No matter bull or bear market, PE stands tall
Sensex has come down some 117 points over the past five sessions amid concerns over a spike in crude oil prices, weaker global growth, uncertainty surrounding the domestic elections and worries ahead of the March quarter earnings seasons.

When Indian stocks were surging till the middle last week, any talk of market valuations reaching uncomfortable level would meet with a cold gaze.
Sensex has come down some 117 points over the past five sessions amid concerns over a spike in crude oil prices, weaker global growth, uncertainty surrounding the domestic elections and worries ahead of the March quarter earnings seasons.
On Wednesday, the valuation multiple of BSE Sensex hovered at its highest level in 11 years after the recent rally lifted its price-to-earnings (P/E) multiple to 28 times by March end. Last time the 30-pack quoted around this mark in January 2008, the market was witnessing a raging bull run.

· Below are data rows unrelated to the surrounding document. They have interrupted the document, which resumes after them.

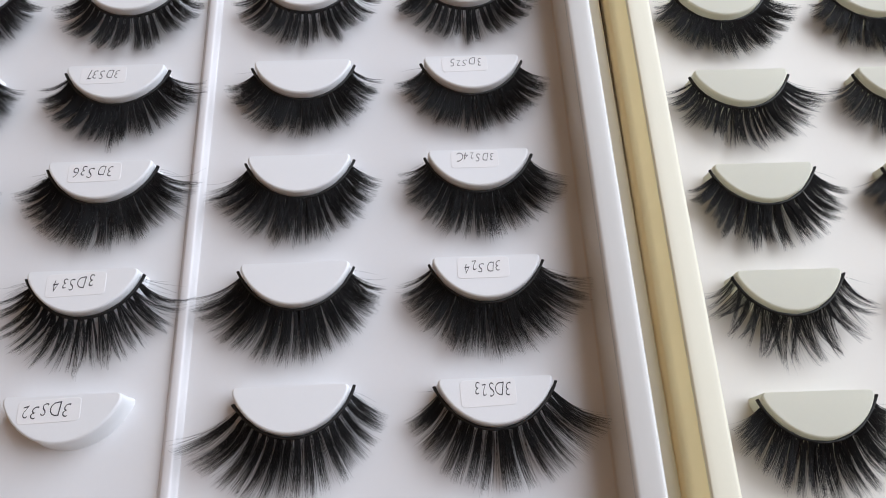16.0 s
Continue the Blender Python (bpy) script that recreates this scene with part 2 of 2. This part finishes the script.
def divider(root, x, y0, y1, mat):
    """A low rounded ridge along the tray, flared where it meets the end walls."""
    prof = [(-3.85, 0.0), (-3.72, 0.1), (-3.5, 0.45), (-2.72, 1.72), (-2.5, 1.98), (-2.2, 2.1), (-0.65, 2.1), (-0.25, 1.9), (0.05, 1.6), (0.55, 0.6), (0.8, 0.2), (1.2, 0.0)]
    verts, faces, n = [], [], len(prof)
    stations = [(y0, 1.75), (y0 + 0.8, 1.42), (y0 + 2.0, 1.16), (y0 + 4, 1.0)] + [(y0 + (y1 - y0) * k / 12, 1.0) for k in range(1, 12)] + [(y1, 1.0)]
    for y, wide in stations:
        verts += [((x + a * wide) * MM, y * MM, (FLOOR_Z + 0.005 + b) * MM) for a, b in prof]
    for r in range(len(stations) - 1):
        for i in range(n - 1):
            faces.append((r * n + i, r * n + i + 1, (r + 1) * n + i + 1, (r + 1) * n + i))
    return mesh_object("divider", verts, faces, mat, root)


ROWS_N = 10
FAR_END = ROW * (ROWS_N - 1) + 22
white_tray = tray("lash_tray", "shallow white plastic tray with cream base, holding rows of lashes",
                  [(95.5, -31.9), (95.5, FAR_END), (-121.0, FAR_END), (-121.0, -34.6)], WHITE, WARM_LIT_WALL, RIM_WHITE, CREAM_BASE, [(109.8, -47.0), (109.8, FAR_END + 12), (-133.0, FAR_END + 12), (-133.0, -49.3)])
divider(white_tray, -13.9, -34.0, FAR_END, RIDGE)
SLANT = 0.0105
SIDE = Matrix.Translation((132.06 * MM, -6.51 * MM, -1.6 * MM)) @ Matrix.Rotation(-SLANT, 4, "Z")
cream_tray = tray("lash_tray", "cream plastic tray with pale floor beside the white tray",
                  [(95.0, -45.0), (95.0, FAR_END), (-12.7, FAR_END), (-12.7, -45.0)], CREAM_FLOOR, CREAM_WALL, CREAM_RIM, CREAM,
                  [(107.0, -59.0), (107.0, FAR_END + 12), (-23.4, FAR_END + 12), (-23.4, -59.0)], SIDE, 0.5, 1.3, CREAM_FLANGE)
pad_white, pad_cream = pad_mesh(PAD_WHITE), pad_mesh(PAD_CREAM)
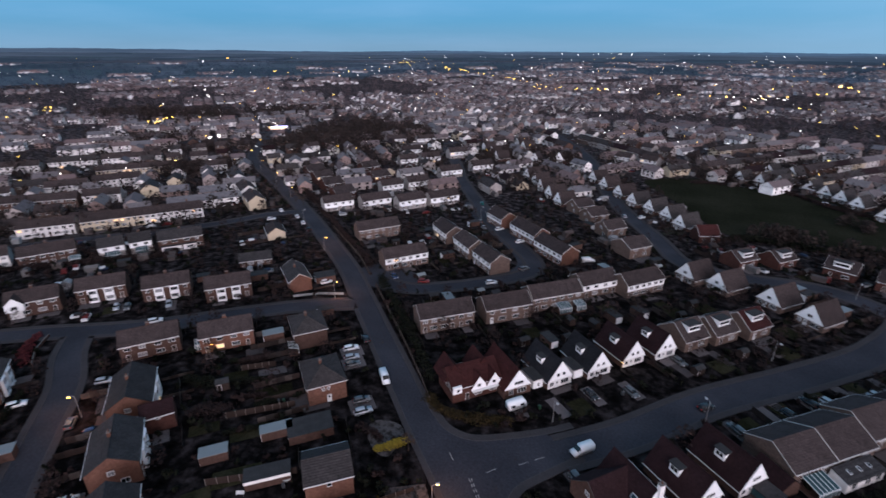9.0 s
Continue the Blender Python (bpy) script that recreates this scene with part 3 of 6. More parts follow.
def build_roads():
    for i, (name, line, width, label, paved, ww) in enumerate(ROADS):
        z = 0.03 + 0.004 * i
        tagged(new(name, strip(line, -width / 2, width / 2, 0.0, z, ASPHALT).mesh(name)), label, "road", kind="structure")
        if paved:
            d = dense(line, 1.0)
            cut = lambda p, name=name: near_road(p, 0.4, name) or inside(JUNCTION, p.x, p.y) or (p - Vector((-27.5, 88.5, 0))).length < 13.6
            for sgn in (-1, 1):
                a, b = sgn * (width / 2 + 0.02), sgn * (width / 2 + 0.17)
                k = strip(d, min(a, b), max(a, b), 0, 0.145, KERB, cut)
                if k.f:
                    tagged(new("kerb", k.mesh("kerb")), "pale concrete kerb along the road edge", "kerb", kind="structure")
                a, b = sgn * (width / 2 + 0.17), sgn * (width / 2 + 0.17 + ww)
                k = strip(d, min(a, b), max(a, b), 0, 0.14, PAVING, cut)
                if k.f:
                    tagged(new("pavement", k.mesh("pavement")), "grey paved footway beside the road", "pavement", kind="structure")


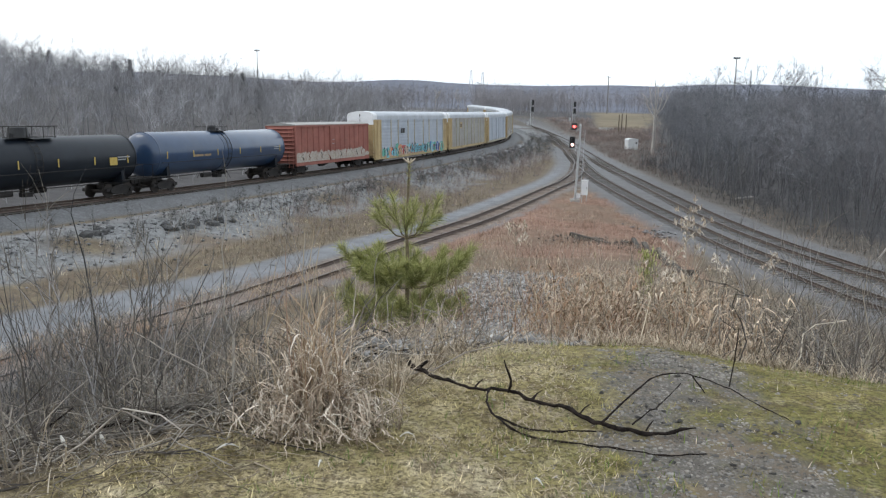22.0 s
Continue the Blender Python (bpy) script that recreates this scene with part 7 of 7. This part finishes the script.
def build_old_ties():
    rng = np.random.default_rng(67)
    for k in range(11):
        if k < 7:
            u = k / 6
            x, y, a = 9.35 + 0.35 * u + rng.normal(0, 0.15), 45.6 - 10.8 * u + rng.normal(0, 0.2), 90 + rng.normal(2, 9)
        else:
            x, y, a = 7.2 + rng.normal(0, 0.7), 46.3 + rng.normal(0, 0.9), rng.uniform(20, 160)
        tie = thing("old_tie", "rotten dark railway tie dumped on the slope", "railway tie", "dumped ties", at=pose(x, y, height(x, y) + 0.12, rng.normal(0, 4), rng.normal(0, 6), a))
        l = rng.uniform(1.8, 2.5)
        sec = [(-0.11, -0.1), (0.1, -0.11), (0.12, 0.07), (0.05, 0.1), (-0.1, 0.09)]
        n = len(sec)
        pts = [(e * l / 2 + rng.normal(0, 0.03), p + rng.normal(0, 0.012), q + rng.normal(0, 0.012)) for e in (-1, -0.3, 0.35, 1) for p, q in sec]
        part("timber", Shell().add(pts, [(i * n + j, i * n + (j + 1) % n, (i + 1) * n + (j + 1) % n, (i + 1) * n + j) for i in range(3) for j in range(n)] + [tuple(range(n))[::-1], tuple(3 * n + j for j in range(n))]), TIE, tie)
    u = rng.random(360)
    x, y = 9.4 + 0.3 * u + rng.normal(0, 0.6, 360), 46.5 - 12 * u + rng.normal(0, 0.6, 360)
    x[:120], y[:120] = 7.2 + rng.normal(0, 1.1, 120), 46.4 + rng.normal(0, 1.3, 120)
    stones("dark_rubble", "dark broken stone and clods round the dumped ties", x, y, (0.04, 0.13), rng, CLOD)
    x, y = 13.4 + rng.normal(0, 0.7, 45), 56.5 + rng.normal(0, 1.4, 45)
    stones("pale_rubble", "small heap of pale broken stone beside the ballast", x, y, (0.06, 0.2), rng, ROCK)


def build_verges():
    rng = np.random.default_rng(91)
    y = rng.uniform(205, 330, 900)
    x = y * rng.uniform(0.105, 0.232, 900)
    ok = (near_line(x, y, RIGHT_FAR)[0] > 5) & (near_line(x, y, RIGHT_NEAR)[0] > 4) & ((y < 262) | (x / y < 0.156))
    x, y = tufted(rng, x[ok], y[ok], 26, 0.9)
    blades("field_brush", "brown brush round the edge of the field", "brush", x, y, rng, (0.3, 1.3), (0.03, 0.07), (0.0, 0.8), (0.0, 0.9), REDBRUSH, 2)
    x, y = scatter(rng, 900, 16, 60, 30, 260, lambda x, y, m: m["verge"] * np.clip(60 / y, 0.1, 1))
    x, y = tufted(rng, x, y, 8, 0.35)
    blades("verge_grass", "tan and brown dead grass along the wood edge", "grass", x, y, rng, (0.2, 0.55), (0.015, 0.04), (0.1, 1.0), (0.1, 1.2), VERGE_STRAW, 2)
    x, y = scatter(rng, 420, 24, 60, 95, 280, lambda x, y, m: m["verge"])
    x, y = tufted(rng, x, y, 30, 0.8)
    blades("verge_brush", "reddish-brown brush beside the far tracks", "brush", x, y, rng, (0.3, 1.2), (0.02, 0.05), (0.0, 0.7), (0.0, 0.9), REDBRUSH, 2)


build_turf()
build_verges()
build_straw_clump()
build_pine()
build_fallen_branch()
build_shrubs()
build_weeds()
build_boulders()
build_old_ties()
build_bank_shrubs()

# ---- what moves ----
def motions():
    times = [k * 0.5 for k in range(65)]
    for car, s, length in TRAIN:
        walk(car, [(t, car_pose(s - travelled(t), length)) for t in times])
    for wheel, k in SPIN:
        walk(wheel, [(t / 10, pose(0, k, 0.457, math.degrees(travelled(t / 10) / 0.46))) for t in range(321)])


motions()
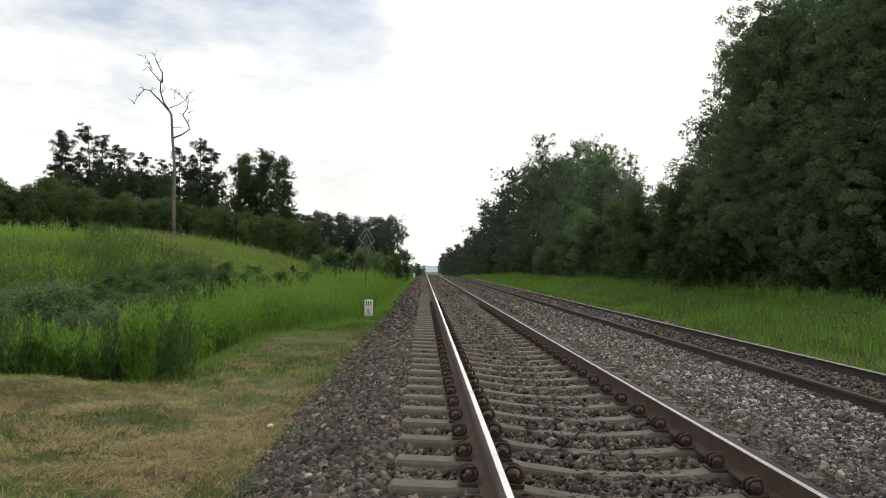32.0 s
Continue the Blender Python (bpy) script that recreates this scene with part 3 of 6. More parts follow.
def make_tree(name, label, seed, height, r, limbs, spread, leaf_mat, leaf, per, start=0.25, clump=1.0, flat=0.25, bark=None, extra=2):
    rng = np.random.default_rng(seed)
    thing = tagged(new(name), label, "tree")
    bm, tips, pts = trunk_bm(rng, height, r, limbs, spread, start)
    part("trunk", bm, bark or M_BARK, thing)
    cs, rs = [], []
    for tip, ln in tips:
        for _ in range(extra):
            cs.append(tip + Vector(rng.normal(0, 0.35, 3) * spread * 0.42))
            rs.append(clump * rng.uniform(0.55, 1.15))
    cs.append(Vector(pts[-1]))
    rs.append(clump)
    v, f = leaf_cloud(rng, [tuple(c) for c in cs], rs, per, leaf, flat)
    place("crown", array_mesh("crown", v, f, leaf_mat), thing)
    return thing


def scatter(model, spots, group, label=""):
    """Copies of a plant at (x, y, scale, turn); the model itself takes the first spot."""
    poses = [pose(x, y, float(ground_z(x, y)) - 0.05, 0, 0, a) @ Matrix.Diagonal((s, s, s, 1)) for x, y, s, a in spots]
    for m in poses[1:]:
        tagged(copy_thing(model, m), label, group=group)
    model.matrix_basis = poses[0]
    tagged(model, label, group=group)


def make_pine(seed, height):
    """An old pine: a long bare trunk and layered pads of needles on crooked branches."""
    rng = np.random.default_rng(seed)
    thing = tagged(new("pine_tree"), "old pine with a bare trunk and flat clumps of needles", "tree")
    bm = bmesh.new()
    pts, x, y = [], 0.0, 0.0
    for i in range(11):
        pts.append(Vector((x, y, height * i / 10 - (0.3 if i == 0 else 0))))
        x, y = x + rng.normal(0, 0.13), y + rng.normal(0, 0.13)
    add_tube(bm, pts, 0.23, 8, r_end=0.05)
    cs, rs = [], []
    h = 0.44
    while h < 0.985:
        i = min(9, int(h * 10))
        base = pts[i].lerp(pts[i + 1], h * 10 - i)
        reach = 3.5 * (1.0 - 0.62 * max(0.0, (h - 0.55) / 0.45)) * (0.45 + 0.55 * min(1.0, (h - 0.40) / 0.12))
        for _ in range(rng.integers(1, 4)):
            a, ln = rng.uniform(0, 2 * math.pi), reach * rng.uniform(0.45, 1.1)
            tip = base + Vector((math.cos(a) * ln, math.sin(a) * ln, ln * rng.uniform(-0.15, 0.55)))
            mid = base.lerp(tip, 0.55) - Vector((0, 0, ln * 0.06))
            add_tube(bm, [base, mid, tip], 0.055, 5, r_end=0.015)
            for f in (0.55, 0.8, 1.0):
                if rng.uniform() < 0.92:
                    c = base.lerp(tip, f) + Vector((rng.normal(0, 0.28), rng.normal(0, 0.28), 0.05 + rng.normal(0, 0.30)))
                    cs.append(tuple(c))
                    rs.append(rng.uniform(0.40, 0.80))
        h += rng.uniform(0.017, 0.042)
    cs.append(tuple(pts[-1]))
    rs.append(0.6)
    part("trunk", bm, M_BARK, thing)
    v, f = leaf_cloud(rng, cs, rs, 70, 0.13, 0.38)
    place("crown", array_mesh("crown", v, f, M_NEEDLE), thing)
    return thing


BROAD = [make_tree("broadleaf_tree", "leafy dark green broadleaf tree at the wood's edge", 20 + k, 14.0, 0.20, 24, 3.3 + 0.5 * (k % 2), M_LEAF_WOOD_HAZE, 0.13, 46, 0.06, 0.80, 0.25, extra=4) for k in range(4)]
NEAR = [make_tree("broadleaf_tree", "tall leafy tree with an open, uneven crown", 31 + k, 15.0, 0.24, 40, 3.7, M_LEAF_NEAR, 0.070, 80, 0.08, 0.36, 0.2, extra=9) for k in range(2)]
FAR = [make_tree("broadleaf_tree", "dark leafy tree of the distant wood", 36 + k, 14.0, 0.20, 16, 3.3, M_LEAF_FAR_HAZE, 0.30, 20, 0.06, 1.2, 0.2, extra=2) for k in range(2)]
PINE = [make_pine(40 + k, 22.0) for k in range(4)]
OAK = make_tree("broadleaf_tree", "tall dark broadleaf tree standing at the edge of the meadow", 47, 18.0, 0.30, 30, 3.8, M_LEAF_DARK, 0.15, 62, 0.12, 0.85, 0.2, extra=4)
BUSH = [make_tree("bush", "dense dark green bush", 50 + k, 3.2, 0.05, 14, 1.4, M_LEAF_DARK if k else M_LEAF_MID, 0.08, 40, 0.05, 0.42, 0.15, extra=4) for k in range(2)]
WILLOW = make_tree("willow_bush", "grey-green willow bush in the ditch", 55, 1.9, 0.03, 18, 1.1, M_WILLOW, 0.05, 80, 0.05, 0.30, 0.1, extra=4)
SPARSE = make_tree("broadleaf_tree", "tall tree with thin, half-bare upper branches", 63, 14.0, 0.17, 26, 2.6, M_LEAF_DARK, 0.11, 22, 0.45, 0.42, 0.1, extra=2)
BANK_BUSH = [make_tree("bush", "leafy green bush on the slope of the bank", 64 + k, 2.6, 0.04, 18, 1.5, M_LEAF_BANK, 0.065, 60, 0.04, 0.40, 0.12, extra=5) for k in range(2)]
EDGE = [make_tree("young_tree", "pale green young tree in front of the wood", 67 + k, 5.0, 0.05, 22, 1.5 + 0.4 * k, M_LEAF_YOUNG, 0.065, 60, 0.04, 0.42, 0.2, extra=5) for k in range(2)]
YOUNG = make_tree("young_tree", "young leafy birch growing in the thicket", 58, 6.0, 0.07, 18, 1.5, M_LEAF_MID, 0.10, 44, 0.05, 0.55, 0.2, extra=4)


def spot_at(px, py, d):
    """The place seen at that direction from the eye, d metres down the line."""
    u, v = px - 750, py - 473
    return (u + 0.0175 * v) / 1600 * d, d, EYE.z + (0.0175 * u - v) / 1600 * d


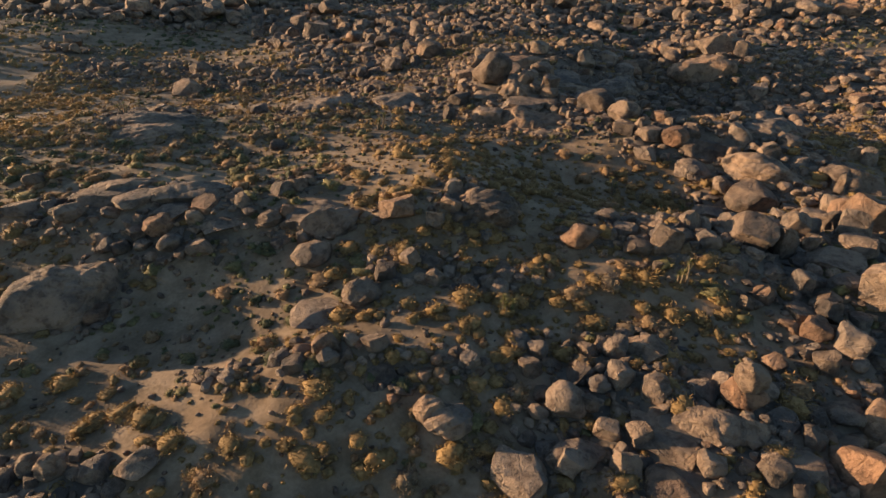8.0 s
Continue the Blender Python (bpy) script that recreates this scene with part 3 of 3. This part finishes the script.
def pack(rs, x0, x1, y0, y1, grades):
    """Discs from large to small that do not overlap, thickest where the land is rocky: rows of x, y, radius."""
    cell, held, rows = 3.2, {}, []
    for a, b, r in HEROES:
        held.setdefault((int(a // cell), int(b // cell)), []).append((a, b, min(0.8 * r, 2.6)))
    for size, share, least in grades:
        count = int((x1 - x0) * (y1 - y0) * share / (size * size))
        xs, ys, grow = rs.uniform(x0, x1, count), rs.uniform(y0, y1, count), rs.uniform(0.82, 1.2, count)
        ms = rockiness(xs, ys)
        fits = np.flatnonzero(rs.rand(count) < np.clip((ms - least) * 2.6, 0, 1))
        for i in fits:
            x, y, r = xs[i], ys[i], size * grow[i]
            gx, gy = int(x // cell), int(y // cell)
            near = [p for dx in (-1, 0, 1) for dy in (-1, 0, 1) for p in held.get((gx + dx, gy + dy), ())]
            if all((x - a) ** 2 + (y - b) ** 2 > (0.82 * (r + q)) ** 2 for a, b, q in near):
                held.setdefault((gx, gy), []).append((x, y, r))
                rows.append((x, y, r))
    around = []
    for x, y, r in rows:
        gx, gy = int(x // cell), int(y // cell)
        around.append([(a, b, q) for dx in (-1, 0, 1) for dy in (-1, 0, 1) for a, b, q in held.get((gx + dx, gy + dy), ()) if 0 < (x - a) ** 2 + (y - b) ** 2 < (1.3 * (r + q)) ** 2])
    return rows, around


def packed_stone(rs, level, x, y, r, around):
    """One block or boulder: a ball cut back by the joints towards its neighbours and by a few breaks of its own, then worn."""
    v = BALLS[level][0]
    tall = rs.uniform(0.45, 1.0)
    v = v * np.array((1.22 * r, 1.22 * r, 1.1 * tall * r))
    worn = rs.uniform(0.90, 0.99)
    for a, b, q in around:
        d = np.array((a - x, b - y, rs.normal() * 0.10 * r))
        gap = math.hypot(d[0], d[1])
        n = d / np.linalg.norm(d) + np.array((0, 0, rs.uniform(-0.05, 0.30)))
        n /= np.linalg.norm(n)
        v = v - worn * np.maximum(v @ n - 0.97 * gap * r / (r + q), 0)[:, None] * n
    n = np.array((rs.normal() * 0.22, rs.normal() * 0.22, 1.0))
    n /= np.linalg.norm(n)
    v = v - worn * np.maximum(v @ n - rs.uniform(0.62, 0.98) * tall * r, 0)[:, None] * n
    for _ in range(rs.randint(5, 10)):
        n = rs.normal(size=3) * np.array((1, 1, 0.8))
        n /= np.linalg.norm(n)
        v = v - worn * np.maximum(v @ n - rs.uniform(0.50, 0.90) * r, 0)[:, None] * n
    for k, a in enumerate((0.05, 0.035, 0.022, 0.014)[:level + 1]):
        v = v * (1 + a * np.sin(v @ (rs.normal(size=3) * (1.6 + 1.9 * k) / r) + 6.28 * rs.rand()))[:, None]
    return v


def pile(rs, rows, around):
    """The packed stones as rows of how large they seem from the flight, place, points and level."""
    made = []
    if not rows:
        return made
    h = ground(np.array([p[0] for p in rows]), np.array([p[1] for p in rows]))
    for (x, y, r), beside, z in zip(rows, around, h):
        seems = r / math.hypot(x - 1, y + 30)
        level = 3 if seems > 0.0150 else 2 if seems > 0.0062 else 1
        made.append((seems, np.array((x, y, z + r * rs.uniform(-0.30, 0.42 if y < 84 else 0.85))), packed_stone(rs, level, x, y, r, beside), level))
    return made


def joined(name, label, category, made, mat, sharp=0):
    verts, faces, base = [], [], 0
    for _, place, v, level in made:
        verts.append(v + place)
        faces.append(BALLS[level][1] + base)
        base += len(v)
    me = mesh_of(name, np.concatenate(verts), np.concatenate(faces), mat, True, sharp)
    return tagged(new(name, me), label, category, kind="stuff")


rs_pack = np.random.RandomState(5)
near_rows, near_around = pack(rs_pack, -70, 78, -20, 84, [(1.8, 0.14, 0.70), (1.25, 0.32, 0.50), (0.90, 0.55, 0.36), (0.64, 0.75, 0.26), (0.44, 1.1, 0.15), (0.30, 0.9, 0.10)])
far_rows, far_around = pack(rs_pack, -26, 200, 84, 215, [(2.6, 0.06, 0.76), (1.8, 0.24, 0.56), (1.3, 0.5, 0.34), (0.9, 0.8, 0.20), (0.62, 0.5, 0.14)])
west_rows, west_around = pack(rs_pack, -220, -26.5, 84, 215, [(3.2, 0.22, 0.60), (2.2, 0.40, 0.46), (1.5, 0.6, 0.32), (1.0, 0.7, 0.20)])
stones = pile(rs_pack, near_rows, near_around) + pile(rs_pack, far_rows, far_around) + pile(rs_pack, west_rows, west_around)
stones.sort(key=lambda p: -p[0])
for _, place, v, level in stones[:300]:  # the nearest large ones are single things
    ob = new("boulder", mesh_of("boulder", v, BALLS[level][1], GRANITE, True, 19))
    ob.matrix_world = Matrix.Translation(place)
    tagged(ob, "weathered jointed tan granite boulder packed among others", "boulder", "boulders of the outcrops")
joined("boulder_rubble", "packed tan and grey granite boulders of the outcrops", "boulders", [p for p in stones[300:] if p[3] > 2], GRANITE_FIELD, 19)
joined("broken_rubble", "broken angular granite blocks of the outcrops", "boulders", [p for p in stones[300:] if p[3] == 2], GRANITE_FIELD, 19)
joined("distant_rubble", "heaped granite boulders of the distant outcrops", "boulders", [p for p in stones[300:] if p[3] == 1], GRANITE_FIELD, 19)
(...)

Strong inflows from overseas portfolio managers fuelled a solid dash in Indian stocks for two months, helping the BSE benchmark to advance nearly 7 per cent and hit its all-time high of 39,270 on April 3. Its last all-time high was 36,256, hit on January 31 this year.
Analysts are not ready to slow down investment looking at the high PE multiple. Their refrain: this ratio should not be looked at in isolation.
Foreign portfolio investors infused more than Rs 51,000 crore in Indian equities through February and March, after having sold shares worth Rs 4,262 crore in January.
Some say the PE itself may have undergone a transformation. “The E (earning) in the PE is at a trough. Once it recovers, primarily on strength from corporate bank earnings, the adjusted PE will be much lower,” says Prabhakar Kudva, Co-Founder and Director of Samvitti Capital.
Compositions of Indian equity benchmarks have changed drastically in recent times. Today they have many high-quality companies that generally trade at high PEs given their strong return ratios and sustainable growth prospects. “We are not worried about high valuations in the market,” said Kudva.
At the same time, Coal India, ONGC, Tata Steel and Vedanta traded PEs of 9.6 times, 7 times, 6.9 times and 6.2 times, respectively.
The PE has persistently stayed elevated ever since and yet managed to deliver over 31 per cent returns till date.
Some analysts say the price-to-book value may be reflecting a better picture. This barometer ruled at over 3 times on April 9, far below the 6-times mark where the market traded at the peak of the bull market in 2008.
Edelweiss Securities says Indian equities are poised for some dramatic growth as economic indicators have hit historical troughs and are likely to inch up from here on.
“This improvement can be the likely basis for an already expansionary fiscal and an expectedly dovish monetary policy. Thus, India seems ready for Reflating the bull,” the brokerage said.
“Higher nominal growth is likely to result in better revenue growth. In confluence with basing out of banking profitability, we expect the earnings recession to limp out and give way to better earnings growth,” the brokerage said in a report.
Nifty faced many downgrades in FY19 as its EPS growth slowed to just 9 per cent year-on-year in the first nine months. Infrastructure and capital goods along with IT were the only sectors that sprang earnings surprises, leading to upgrades.
Auto stocks faced repeated downgrades as a muted demand environment troubled the sector all through 2018-19. “According to consensus, India Inc would witness earnings growth at 16 per cent CAGR in next three years, significantly breaking out of the current trend. With credit conditions improving and nominal GDP reviving, we should see upgrades going ahead,” Edelweiss said.